“Divine Rapture: Simon Raymonde revisits Cocteau Twins’ purple patch”
- By Colm McAuliffe
- The Skinny
- 1-Jul 2014
As 4AD re-release Cocteau Twins’ seminal albums Blue Bell Knoll and Heaven or Las Vegas, Simon Raymonde tells us what life in the fold was like during the band’s commercial peak
Ever since Liz Fraser and Robin Guthrie ascended to another world from their Scottish home of Grangemouth in the early 1980s, a certain fear of interpretation defined and honed the Cocteau Twins’ sound. This fear came entirely from the band themselves; while journalists had a descriptive field day in attempting to pin down their sound in semantic terms, the band themselves gruffly refuted lofty terms and pointedly refused to speak about what they were doing. Nevertheless, the Cocteau Twins appeared to arrive and thrive in their splendidly hermetically sealed isolation. The chiming splendour of Guthrie and bass player Simon Raymonde’s instrumentation provided an immaculate foil for the glacial purity of Fraser’s remarkable voice. And during a period when bands were increasingly looking to deconstruct the traditional rock idiom, Cocteau Twins did the same, albeit entirely on their own terms.
By 1988, they hadn’t recorded a full album as a complete trio in four years. Side projects with Harold Budd and This Mortal Coil had seen the trio veer off into more overtly ambient territory but the arrival of Blue Bell Knoll in September of that year heralded not only a defining album of the era but also a spectacular work on its own terms, soaring amid a stately production with xylophones, glockenspiels and marimbas trilling through the sumptuous sound.
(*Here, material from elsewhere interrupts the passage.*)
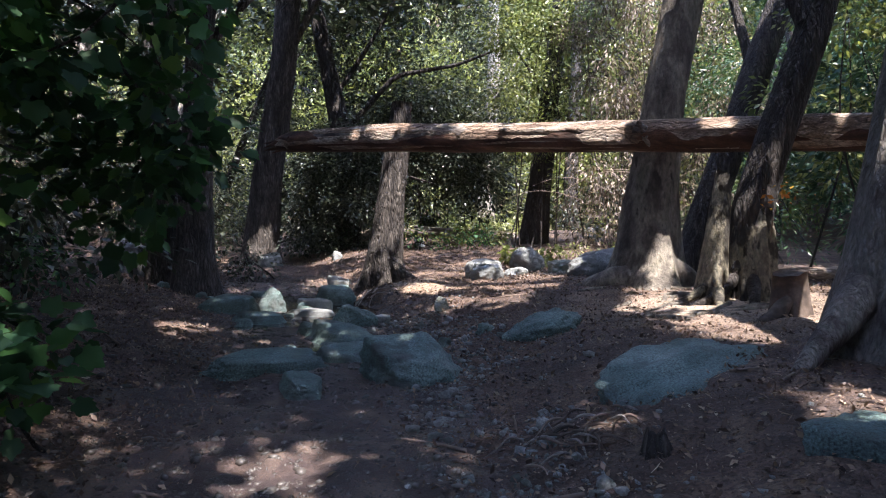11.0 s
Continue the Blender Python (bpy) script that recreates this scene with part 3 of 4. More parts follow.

Some twenty six years on, Simon Raymonde admits it was an unusually happy time to be in the Cocteau Twins.
“That whole period was incredibly fertile,” he says. “Even just before Blue Bell Knoll, with This Mortal Coil projects that I was deeply involved with, the Victorialand album [which Fraser and Guthrie recorded as a duo] and the Harold Budd collaboration, we were all super busy and—seemingly—fairly happy. Things seemed to be pretty good. We were at our most creative during that period, 1985 through 1990. And all the drug stuff hadn’t really come to the fore yet. The catalyst for it all was the studio we built in North Acton in an industrial estate with all these other small businesses, Dif Juz helped us build the studio inside this little unit. It was there that everything came together, and Blue Bell Knoll was probably the first record we made start to finish in our own place. We’d do bits and pieces elsewhere—we did some work at William Orbit’s house, the Tiny Dynamine and Echoes in a Shallow Bay EPs were done there and mixed somewhere else—but Blue Bell Knoll was the first time we had a studio with our own key and a front door we could shut and just get on with it. And that made a massive difference as the three of us were getting on and understanding what we were trying to do; it all gelled pretty well in that period.”